GOAL - Omit the pictures and output every entry below exactly as written.

────────────────────

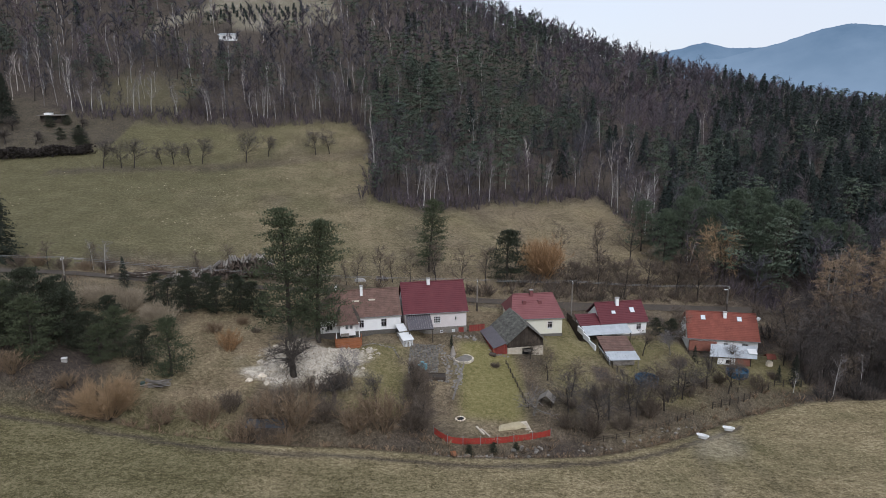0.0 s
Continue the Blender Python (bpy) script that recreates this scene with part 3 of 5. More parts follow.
def slab(bm, corners, thick):
    """A plate under four corners, thick downwards."""
    a = [bm.verts.new(c) for c in corners]
    b = [bm.verts.new((c[0], c[1], c[2] - thick)) for c in corners]
    bm.faces.new(a)
    bm.faces.new(b[::-1])
    n = len(corners)
    for i in range(n):
        bm.faces.new((a[i], b[i], b[(i + 1) % n], a[(i + 1) % n]))


def post(bm, x, y, z0, z1, r, sides=8, r2=None):
    r2 = r if r2 is None else r2
    a = [bm.verts.new((x + r * math.cos(k * 2 * math.pi / sides), y + r * math.sin(k * 2 * math.pi / sides), z0)) for k in range(sides)]
    b = [bm.verts.new((x + r2 * math.cos(k * 2 * math.pi / sides), y + r2 * math.sin(k * 2 * math.pi / sides), z1)) for k in range(sides)]
    for k in range(sides):
        bm.faces.new((a[k], a[(k + 1) % sides], b[(k + 1) % sides], b[k]))
    bm.faces.new(a[::-1])
    bm.faces.new(b)


def thing(name, m, label, category, group="", kind=""):
    ob = new(name)
    ob.matrix_world = m
    return tagged(ob, label, category, group, kind)


def wall_face(bm, x0, x1, z0, z1, y, thick, holes):
    """A wall along x, one closed shell, with rectangular holes (x0, x1, z0, z1) right through it."""
    xs = sorted({x0, x1, *[v for h in holes for v in h[:2]]})
    zs = sorted({z0, z1, *[v for h in holes for v in h[2:]]})
    nx, nz = len(xs) - 1, len(zs) - 1
    full = {(i, j): not any(h[0] < (xs[i] + xs[i + 1]) / 2 < h[1] and h[2] < (zs[j] + zs[j + 1]) / 2 < h[3] for h in holes) for i in range(nx) for j in range(nz)}
    made = {}

    def at(i, j, k):
        if (i, j, k) not in made:
            made[i, j, k] = bm.verts.new((xs[i], y + thick * k, zs[j]))
        return made[i, j, k]

    for (i, j), solid in full.items():
        if not solid:
            continue
        bm.faces.new((at(i, j, 0), at(i + 1, j, 0), at(i + 1, j + 1, 0), at(i, j + 1, 0)))
        bm.faces.new((at(i, j + 1, 1), at(i + 1, j + 1, 1), at(i + 1, j, 1), at(i, j, 1)))
        for di, dj, p, q in ((-1, 0, (i, j), (i, j + 1)), (1, 0, (i + 1, j + 1), (i + 1, j)), (0, -1, (i + 1, j), (i, j)), (0, 1, (i, j + 1), (i + 1, j + 1))):
            if not full.get((i + di, j + dj), False):
                bm.faces.new((at(*p, 0), at(*q, 0), at(*q, 1), at(*p, 1)))


def window(parent, hole, y, bars=(1, 1), frame="white_paint", sill=True):
    """A framed window in a hole of the front wall."""
    x0, x1, z0, z1 = hole
    f = 0.07
    bm = boxes((x0, y + 0.06, z0, x0 + f, y + 0.14, z1), (x1 - f, y + 0.06, z0, x1, y + 0.14, z1), (x0 + f, y + 0.06, z0, x1 - f, y + 0.14, z0 + f), (x0 + f, y + 0.06, z1 - f, x1 - f, y + 0.14, z1))
    for k in range(bars[0]):
        cx = x0 + (x1 - x0) * (k + 1) / (bars[0] + 1)
        box(bm, cx - 0.03, y + 0.07, z0 + f, cx + 0.03, y + 0.13, z1 - f)
    for k in range(bars[1]):
        cz = z0 + (z1 - z0) * (0.68 if bars[1] == 1 else (k + 1) / (bars[1] + 1))
        box(bm, x0 + f, y + 0.075, cz - 0.025, x1 - f, y + 0.125, cz + 0.025)
    w = part("window", bm, frame, parent)
    part("pane", boxes((x0 + f, y + 0.095, z0 + f, x1 - f, y + 0.105, z1 - f)), "glass", w)
    if sill:
        part("sill", boxes((x0 - 0.06, y - 0.08, z0 - 0.05, x1 + 0.06, y + 0.06, z0)), frame, w)
    return w


def tiled_slope(bm, x0, x1, ya, za, yb, zb, courses, trim0=0.0, trim1=0.0, step=0.045, thick=0.12):
    """A roof slope from the eave line (ya, za) to the ridge (yb, zb), one stepped shell of tile courses; trims draw in the ridge's ends."""
    line = []
    for i in range(courses):
        line += [(i / courses, step), ((i + 1) / courses, 0.0)]
    rows = []
    for u, lift in [(0.0, -thick)] + line + [(1.0, -thick)]:
        y, z = ya + (yb - ya) * u, za + (zb - za) * u + lift
        rows.append((bm.verts.new((x0 + trim0 * u, y, z)), bm.verts.new((x1 - trim1 * u, y, z))))
    for r, s in zip(rows, rows[1:] + rows[:1]):
        bm.faces.new((r[0], r[1], s[1], s[0]) if yb > ya else (s[0], s[1], r[1], r[0]))
    bm.faces.new([r[0] for r in rows])
    bm.faces.new([r[1] for r in rows][::-1])


def chimney(parent, x, y, z0, z1, w=0.5, mat="white_plaster", cap="concrete"):
    c = part("chimney", boxes((x - w / 2, y - w / 2, z0, x + w / 2, y + w / 2, z1)), mat, parent)
    part("chimney_cap", boxes((x - w / 2 - 0.07, y - w / 2 - 0.07, z1 + 0.004, x + w / 2 + 0.07, y + w / 2 + 0.07, z1 + 0.1)), cap, c)
    return c


def glass_material():
    m, t, p = nodes_of("window_glass")
    p.inputs["Base Color"].default_value = (0.75, 0.8, 0.82, 1)
    p.inputs["Roughness"].default_value = 0.04
    p.inputs["Transmission Weight"].default_value = 1.0
    p.inputs["IOR"].default_value = 1.1
    return m


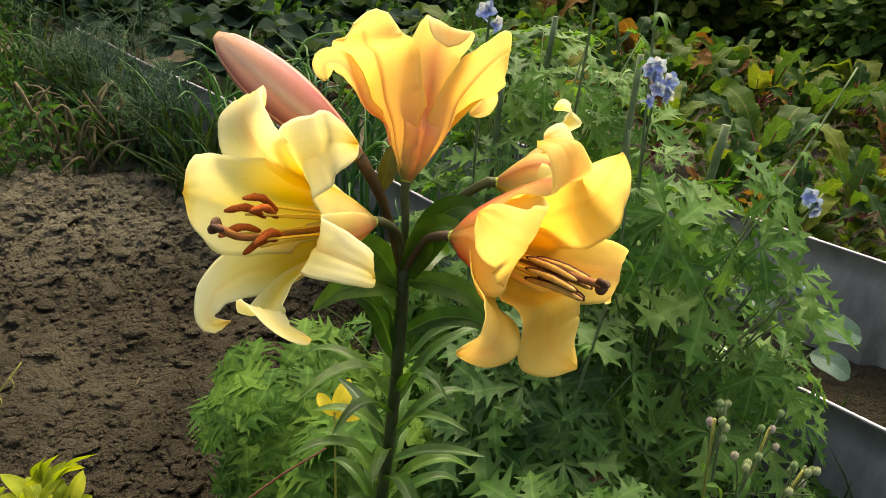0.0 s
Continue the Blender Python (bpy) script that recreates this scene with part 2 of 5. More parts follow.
def rough_mat(name, stops, scale=20.0, rough=0.8, bump=0.4, dist=0.004, metal=0.0, detail=8.0, stretch=(1, 1, 1), coarse=None):
    """A solid surface with noise at two scales."""
    m, nt, out = material(name)
    tc = nt.nodes.new("ShaderNodeTexCoord")
    mp = nt.nodes.new("ShaderNodeMapping")
    mp.inputs["Scale"].default_value = stretch
    nt.links.new(tc.outputs["Object"], mp.inputs["Vector"])
    a = node(nt, "ShaderNodeTexNoise", Scale=scale, Detail=detail, Roughness=0.65)
    nt.links.new(mp.outputs[0], a.inputs["Vector"])
    b = node(nt, "ShaderNodeTexNoise", Scale=coarse or scale * 0.13, Detail=3.0)
    nt.links.new(mp.outputs[0], b.inputs["Vector"])
    s = nt.nodes.new("ShaderNodeMath")
    s.operation = "ADD"
    nt.links.new(a.outputs["Fac"], s.inputs[0])
    nt.links.new(b.outputs["Fac"], s.inputs[1])
    h = nt.nodes.new("ShaderNodeMath")
    h.operation = "MULTIPLY"
    h.inputs[1].default_value = 0.5
    nt.links.new(s.outputs[0], h.inputs[0])
    col = ramp(nt, h.outputs[0], stops)
    bs = node(nt, "ShaderNodeBsdfPrincipled", Roughness=rough, Metallic=metal)
    bs.inputs["Specular IOR Level"].default_value = 0.22
    nt.links.new(col.outputs["Color"], bs.inputs["Base Color"])
    bp = node(nt, "ShaderNodeBump", Strength=bump, Distance=dist)
    nt.links.new(a.outputs["Fac"], bp.inputs["Height"])
    nt.links.new(bp.outputs[0], bs.inputs["Normal"])
    nt.links.new(bs.outputs[0], out.inputs["Surface"])
    return m


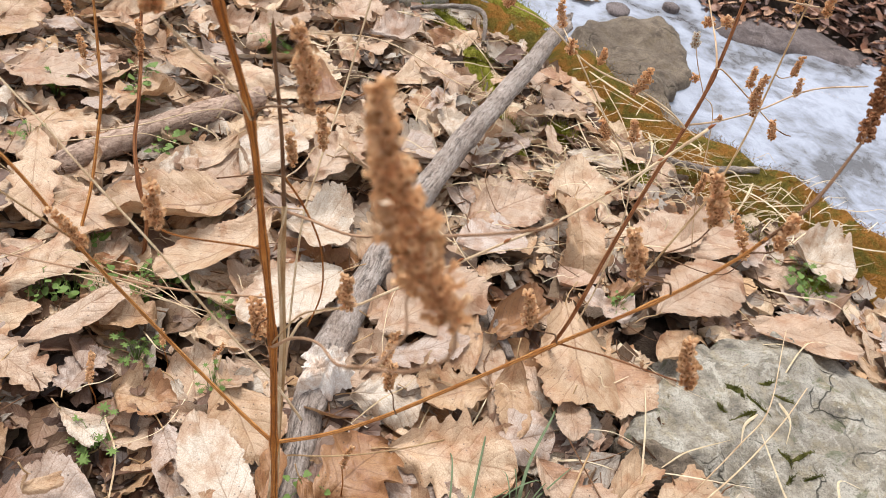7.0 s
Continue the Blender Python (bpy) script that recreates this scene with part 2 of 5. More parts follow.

────────────────────

SOLVED PROBLEM -
0.0 s
Continue the Blender Python (bpy) script that recreates this scene with part 3 of 5. More parts follow.
def slab(bm, corners, thick):
    """A plate under four corners, thick downwards."""
    a = [bm.verts.new(c) for c in corners]
    b = [bm.verts.new((c[0], c[1], c[2] - thick)) for c in corners]
    bm.faces.new(a)
    bm.faces.new(b[::-1])
    n = len(corners)
    for i in range(n):
        bm.faces.new((a[i], b[i], b[(i + 1) % n], a[(i + 1) % n]))


def post(bm, x, y, z0, z1, r, sides=8, r2=None):
    r2 = r if r2 is None else r2
    a = [bm.verts.new((x + r * math.cos(k * 2 * math.pi / sides), y + r * math.sin(k * 2 * math.pi / sides), z0)) for k in range(sides)]
    b = [bm.verts.new((x + r2 * math.cos(k * 2 * math.pi / sides), y + r2 * math.sin(k * 2 * math.pi / sides), z1)) for k in range(sides)]
    for k in range(sides):
        bm.faces.new((a[k], a[(k + 1) % sides], b[(k + 1) % sides], b[k]))
    bm.faces.new(a[::-1])
    bm.faces.new(b)


def thing(name, m, label, category, group="", kind=""):
    ob = new(name)
    ob.matrix_world = m
    return tagged(ob, label, category, group, kind)


def wall_face(bm, x0, x1, z0, z1, y, thick, holes):
    """A wall along x, one closed shell, with rectangular holes (x0, x1, z0, z1) right through it."""
    xs = sorted({x0, x1, *[v for h in holes for v in h[:2]]})
    zs = sorted({z0, z1, *[v for h in holes for v in h[2:]]})
    nx, nz = len(xs) - 1, len(zs) - 1
    full = {(i, j): not any(h[0] < (xs[i] + xs[i + 1]) / 2 < h[1] and h[2] < (zs[j] + zs[j + 1]) / 2 < h[3] for h in holes) for i in range(nx) for j in range(nz)}
    made = {}

    def at(i, j, k):
        if (i, j, k) not in made:
            made[i, j, k] = bm.verts.new((xs[i], y + thick * k, zs[j]))
        return made[i, j, k]

    for (i, j), solid in full.items():
        if not solid:
            continue
        bm.faces.new((at(i, j, 0), at(i + 1, j, 0), at(i + 1, j + 1, 0), at(i, j + 1, 0)))
        bm.faces.new((at(i, j + 1, 1), at(i + 1, j + 1, 1), at(i + 1, j, 1), at(i, j, 1)))
        for di, dj, p, q in ((-1, 0, (i, j), (i, j + 1)), (1, 0, (i + 1, j + 1), (i + 1, j)), (0, -1, (i + 1, j), (i, j)), (0, 1, (i, j + 1), (i + 1, j + 1))):
            if not full.get((i + di, j + dj), False):
                bm.faces.new((at(*p, 0), at(*q, 0), at(*q, 1), at(*p, 1)))


def window(parent, hole, y, bars=(1, 1), frame="white_paint", sill=True):
    """A framed window in a hole of the front wall."""
    x0, x1, z0, z1 = hole
    f = 0.07
    bm = boxes((x0, y + 0.06, z0, x0 + f, y + 0.14, z1), (x1 - f, y + 0.06, z0, x1, y + 0.14, z1), (x0 + f, y + 0.06, z0, x1 - f, y + 0.14, z0 + f), (x0 + f, y + 0.06, z1 - f, x1 - f, y + 0.14, z1))
    for k in range(bars[0]):
        cx = x0 + (x1 - x0) * (k + 1) / (bars[0] + 1)
        box(bm, cx - 0.03, y + 0.07, z0 + f, cx + 0.03, y + 0.13, z1 - f)
    for k in range(bars[1]):
        cz = z0 + (z1 - z0) * (0.68 if bars[1] == 1 else (k + 1) / (bars[1] + 1))
        box(bm, x0 + f, y + 0.075, cz - 0.025, x1 - f, y + 0.125, cz + 0.025)
    w = part("window", bm, frame, parent)
    part("pane", boxes((x0 + f, y + 0.095, z0 + f, x1 - f, y + 0.105, z1 - f)), "glass", w)
    if sill:
        part("sill", boxes((x0 - 0.06, y - 0.08, z0 - 0.05, x1 + 0.06, y + 0.06, z0)), frame, w)
    return w


def tiled_slope(bm, x0, x1, ya, za, yb, zb, courses, trim0=0.0, trim1=0.0, step=0.045, thick=0.12):
    """A roof slope from the eave line (ya, za) to the ridge (yb, zb), one stepped shell of tile courses; trims draw in the ridge's ends."""
    line = []
    for i in range(courses):
        line += [(i / courses, step), ((i + 1) / courses, 0.0)]
    rows = []
    for u, lift in [(0.0, -thick)] + line + [(1.0, -thick)]:
        y, z = ya + (yb - ya) * u, za + (zb - za) * u + lift
        rows.append((bm.verts.new((x0 + trim0 * u, y, z)), bm.verts.new((x1 - trim1 * u, y, z))))
    for r, s in zip(rows, rows[1:] + rows[:1]):
        bm.faces.new((r[0], r[1], s[1], s[0]) if yb > ya else (s[0], s[1], r[1], r[0]))
    bm.faces.new([r[0] for r in rows])
    bm.faces.new([r[1] for r in rows][::-1])


def chimney(parent, x, y, z0, z1, w=0.5, mat="white_plaster", cap="concrete"):
    c = part("chimney", boxes((x - w / 2, y - w / 2, z0, x + w / 2, y + w / 2, z1)), mat, parent)
    part("chimney_cap", boxes((x - w / 2 - 0.07, y - w / 2 - 0.07, z1 + 0.004, x + w / 2 + 0.07, y + w / 2 + 0.07, z1 + 0.1)), cap, c)
    return c


def glass_material():
    m, t, p = nodes_of("window_glass")
    p.inputs["Base Color"].default_value = (0.75, 0.8, 0.82, 1)
    p.inputs["Roughness"].default_value = 0.04
    p.inputs["Transmission Weight"].default_value = 1.0
    p.inputs["IOR"].default_value = 1.1
    return m


0.0 s
Continue the Blender Python (bpy) script that recreates this scene with part 2 of 5. More parts follow.
def rough_mat(name, stops, scale=20.0, rough=0.8, bump=0.4, dist=0.004, metal=0.0, detail=8.0, stretch=(1, 1, 1), coarse=None):
    """A solid surface with noise at two scales."""
    m, nt, out = material(name)
    tc = nt.nodes.new("ShaderNodeTexCoord")
    mp = nt.nodes.new("ShaderNodeMapping")
    mp.inputs["Scale"].default_value = stretch
    nt.links.new(tc.outputs["Object"], mp.inputs["Vector"])
    a = node(nt, "ShaderNodeTexNoise", Scale=scale, Detail=detail, Roughness=0.65)
    nt.links.new(mp.outputs[0], a.inputs["Vector"])
    b = node(nt, "ShaderNodeTexNoise", Scale=coarse or scale * 0.13, Detail=3.0)
    nt.links.new(mp.outputs[0], b.inputs["Vector"])
    s = nt.nodes.new("ShaderNodeMath")
    s.operation = "ADD"
    nt.links.new(a.outputs["Fac"], s.inputs[0])
    nt.links.new(b.outputs["Fac"], s.inputs[1])
    h = nt.nodes.new("ShaderNodeMath")
    h.operation = "MULTIPLY"
    h.inputs[1].default_value = 0.5
    nt.links.new(s.outputs[0], h.inputs[0])
    col = ramp(nt, h.outputs[0], stops)
    bs = node(nt, "ShaderNodeBsdfPrincipled", Roughness=rough, Metallic=metal)
    bs.inputs["Specular IOR Level"].default_value = 0.22
    nt.links.new(col.outputs["Color"], bs.inputs["Base Color"])
    bp = node(nt, "ShaderNodeBump", Strength=bump, Distance=dist)
    nt.links.new(a.outputs["Fac"], bp.inputs["Height"])
    nt.links.new(bp.outputs[0], bs.inputs["Normal"])
    nt.links.new(bs.outputs[0], out.inputs["Surface"])
    return m


7.0 s
Continue the Blender Python (bpy) script that recreates this scene with part 2 of 5. More parts follow.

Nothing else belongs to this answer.